Decentralized Finance (DeFi) represents a revolutionary approach to financial services that aims to recreate and improve upon traditional financial systems using blockchain technology, smart contracts, and decentralized protocols. This movement challenges fundamental assumptions about how financial services should be structured, governed, and accessed, potentially creating more inclusive, transparent, and efficient financial systems.
The core philosophy of DeFi centers on removing intermediaries from financial transactions and services. Traditional financial systems rely on banks, clearinghouses, and other intermediaries to facilitate transactions, provide custody services, and manage counterparty risk. DeFi protocols use smart contracts and blockchain technology to automate these functions, potentially reducing costs, increasing efficiency, and providing services to previously underserved populations.
Smart contracts serve as the foundation of DeFi applications, enabling programmable financial agreements that execute automatically when predetermined conditions are met. These contracts run on blockchain networks, primarily Ethereum, and can handle complex financial logic including lending agreements, insurance policies, and trading protocols. The transparency and immutability of blockchain technology provide auditability and trust without requiring traditional legal frameworks.
Decentralized exchanges (DEXs) like Uniswap, SushiSwap, and Curve Finance demonstrate how DeFi can recreate traditional financial services with different underlying mechanisms. These platforms enable cryptocurrency trading without centralized order books or custodial services. Instead, they use automated market maker (AMM) models where liquidity providers deposit tokens into smart contract pools that facilitate trading through algorithmic pricing mechanisms.
Lending and borrowing protocols such as Aave, Compound, and MakerDAO have created decentralized alternatives to traditional banking services. These protocols allow users to lend cryptocurrencies to earn interest or borrow against collateral without credit checks or traditional approval processes. Interest rates are determined algorithmically based on supply and demand dynamics, and the protocols are governed by token holders rather than traditional management structures.
Yield farming and liquidity mining have emerged as unique DeFi phenomena where users provide liquidity to protocols in exchange for token rewards. These mechanisms help bootstrap new protocols by incentivizing early adoption and providing necessary liquidity for protocol functionality. However, they also create complex risk-reward calculations as users must consider impermanent loss, smart contract risks, and token price volatility.

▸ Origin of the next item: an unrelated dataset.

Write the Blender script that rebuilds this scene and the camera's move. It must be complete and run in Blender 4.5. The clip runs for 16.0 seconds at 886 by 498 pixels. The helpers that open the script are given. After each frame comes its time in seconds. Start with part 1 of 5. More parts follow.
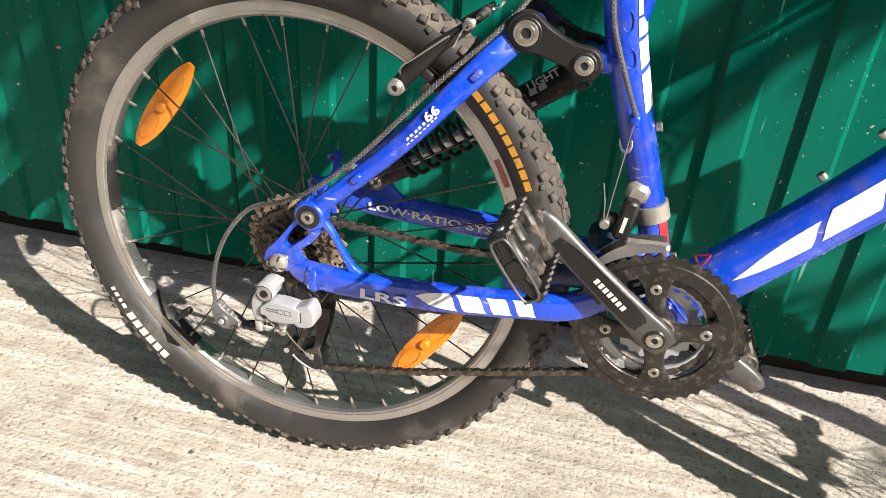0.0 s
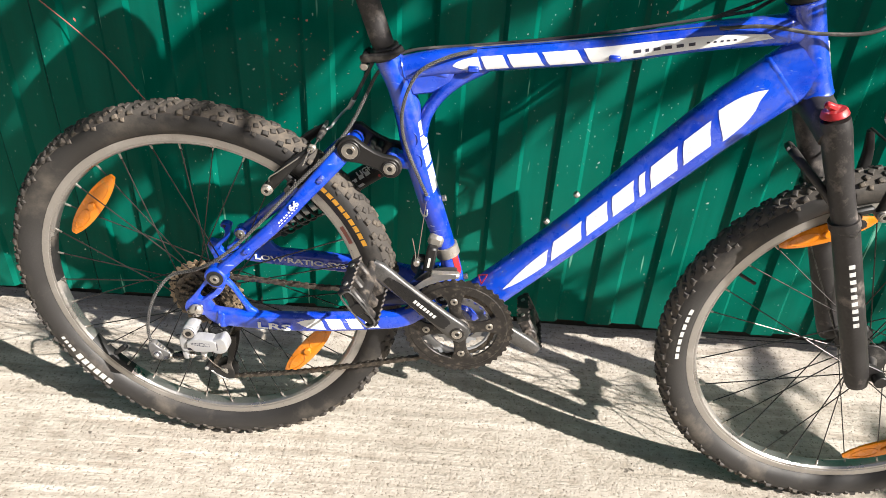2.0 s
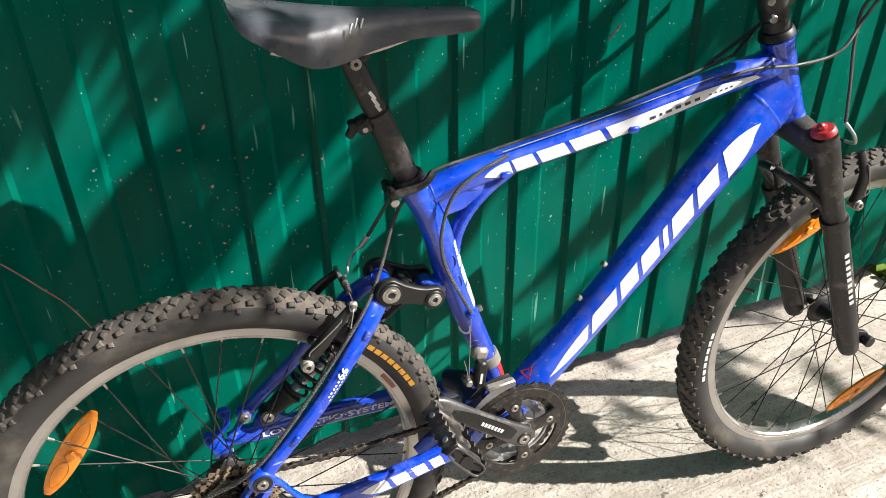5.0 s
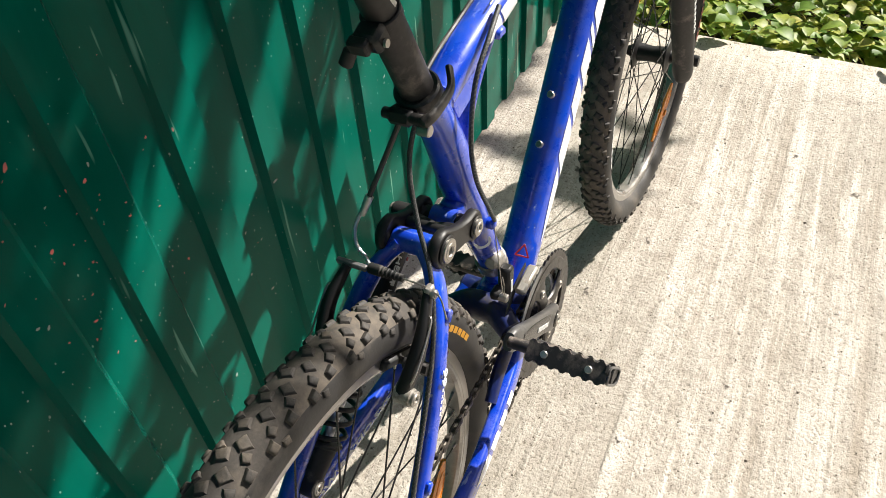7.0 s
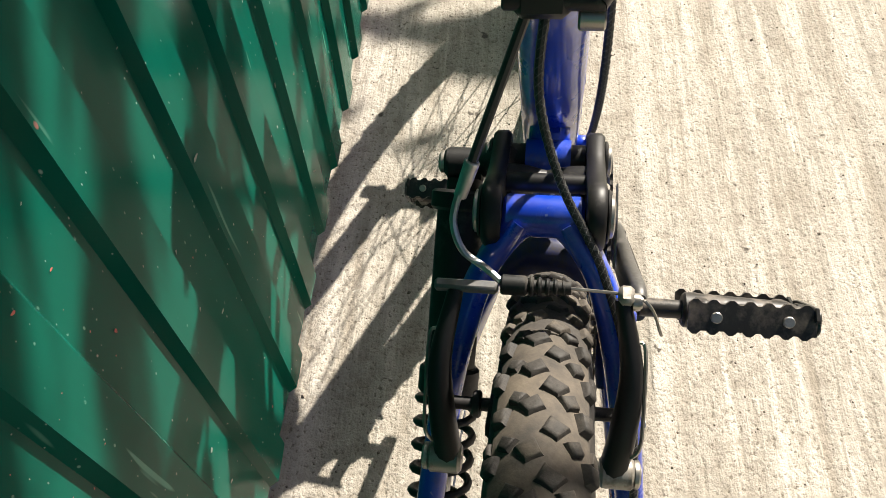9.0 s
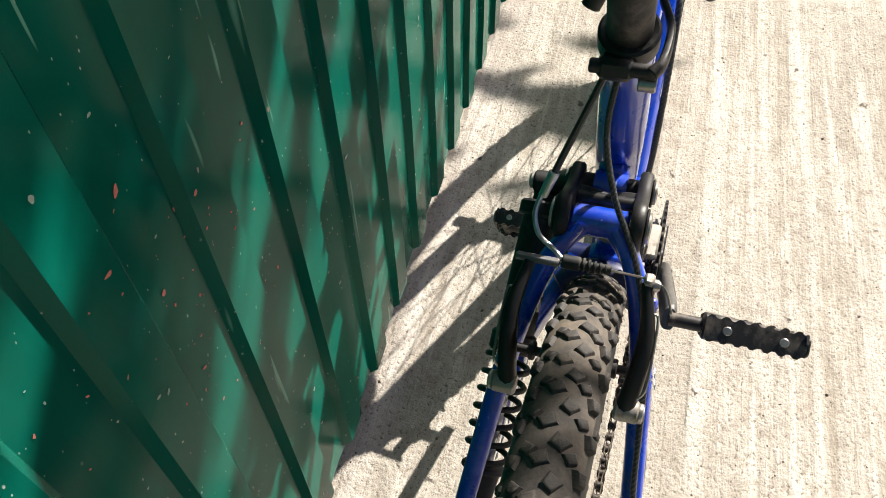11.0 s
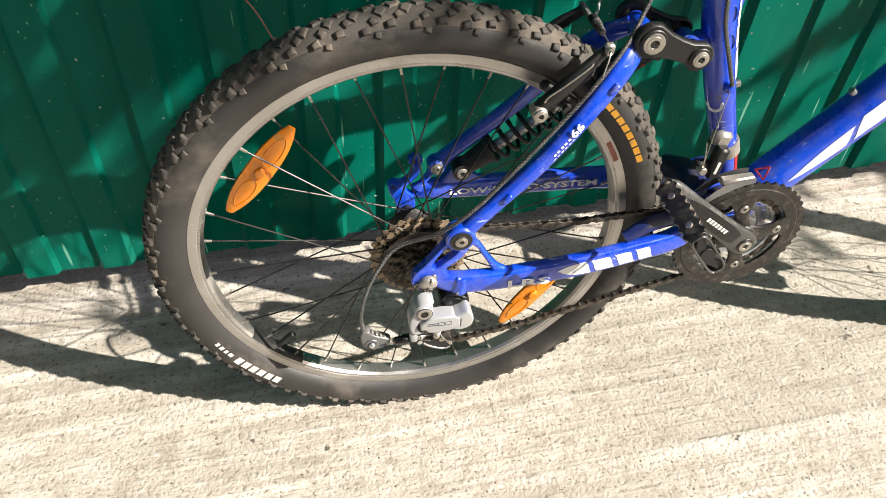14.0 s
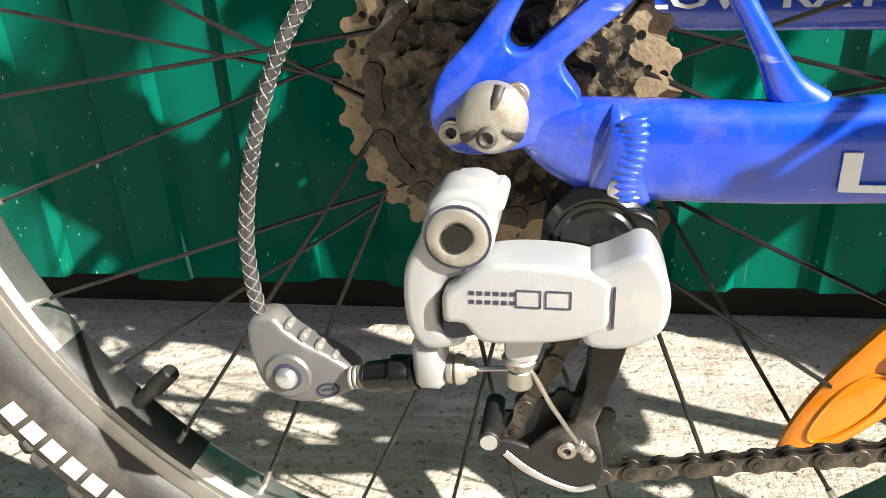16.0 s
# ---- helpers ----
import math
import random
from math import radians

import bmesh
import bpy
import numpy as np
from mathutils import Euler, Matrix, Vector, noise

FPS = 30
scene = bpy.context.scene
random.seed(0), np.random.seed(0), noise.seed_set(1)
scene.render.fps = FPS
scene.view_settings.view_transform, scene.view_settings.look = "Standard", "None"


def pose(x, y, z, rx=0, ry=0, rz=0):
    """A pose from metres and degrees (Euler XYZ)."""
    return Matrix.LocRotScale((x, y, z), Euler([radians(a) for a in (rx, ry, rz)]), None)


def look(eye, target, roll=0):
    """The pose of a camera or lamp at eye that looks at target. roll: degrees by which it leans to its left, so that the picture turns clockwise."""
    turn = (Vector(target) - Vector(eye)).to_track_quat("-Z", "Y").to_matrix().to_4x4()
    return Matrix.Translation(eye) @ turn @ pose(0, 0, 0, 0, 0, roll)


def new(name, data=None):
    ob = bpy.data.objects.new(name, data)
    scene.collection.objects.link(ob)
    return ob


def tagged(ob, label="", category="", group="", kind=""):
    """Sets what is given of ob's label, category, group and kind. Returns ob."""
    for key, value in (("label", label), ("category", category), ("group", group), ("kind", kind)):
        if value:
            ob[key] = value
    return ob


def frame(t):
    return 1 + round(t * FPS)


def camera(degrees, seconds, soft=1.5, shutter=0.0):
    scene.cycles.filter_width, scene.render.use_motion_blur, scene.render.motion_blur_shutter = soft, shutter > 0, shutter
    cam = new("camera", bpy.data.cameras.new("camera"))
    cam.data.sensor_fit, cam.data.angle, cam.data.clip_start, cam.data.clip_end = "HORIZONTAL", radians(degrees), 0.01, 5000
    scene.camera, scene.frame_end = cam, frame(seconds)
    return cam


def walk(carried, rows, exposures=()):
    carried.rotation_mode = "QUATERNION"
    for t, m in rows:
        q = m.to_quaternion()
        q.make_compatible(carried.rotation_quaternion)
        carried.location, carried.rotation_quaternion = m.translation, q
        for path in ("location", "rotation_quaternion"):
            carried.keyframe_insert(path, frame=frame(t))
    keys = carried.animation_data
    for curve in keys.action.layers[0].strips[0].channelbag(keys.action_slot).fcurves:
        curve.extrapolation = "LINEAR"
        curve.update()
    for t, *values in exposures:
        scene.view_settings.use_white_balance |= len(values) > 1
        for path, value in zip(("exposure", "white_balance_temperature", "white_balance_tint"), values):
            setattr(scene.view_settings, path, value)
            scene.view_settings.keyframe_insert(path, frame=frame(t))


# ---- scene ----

The governance mechanisms employed by DeFi protocols often involve distributed autonomous organizations (DAOs) where token holders vote on protocol changes, parameter adjustments, and treasury management decisions. This decentralized governance model aims to align protocol development with user interests while reducing reliance on centralized management teams.
Composability represents one of DeFi’s most powerful features, enabling different protocols to integrate seamlessly and create complex financial products through combinations of simpler components. This “money lego” concept allows developers to build sophisticated financial applications by connecting existing DeFi protocols, potentially accelerating innovation and creating new use cases.
Risk management in DeFi presents unique challenges due to the experimental nature of many protocols, smart contract risks, and the absence of traditional regulatory protections. Users must understand and manage various risks including smart contract bugs, oracle failures, governance attacks, and regulatory uncertainty. Insurance protocols like Nexus Mutual have emerged to provide some protection against smart contract failures.
The scalability challenges of blockchain networks, particularly Ethereum, have led to the development of layer-2 solutions and alternative blockchain platforms for DeFi applications. Solutions like Polygon, Optimism, and Arbitrum aim to reduce transaction costs and increase throughput while maintaining security and decentralization properties.
Regulatory approaches to DeFi vary significantly across jurisdictions, with some embracing the innovation while others expressing concerns about consumer protection, anti-money laundering compliance, and financial stability. The pseudonymous nature of many DeFi interactions and the global accessibility of these protocols create challenges for traditional regulatory frameworks.
The integration of DeFi with traditional finance (TradFi) is beginning to emerge as institutional investors and traditional financial institutions explore opportunities to access DeFi yields and services. This integration may involve custody solutions, regulatory-compliant access mechanisms, and hybrid products that combine DeFi and traditional financial services.
The future of DeFi likely involves continued innovation in financial products, improved user experiences, and potential integration with central bank digital currencies (CBDCs) and traditional financial infrastructure. As the technology matures and regulatory frameworks develop, DeFi may play an increasingly important role in the global financial system while maintaining its core principles of decentralization and accessibility.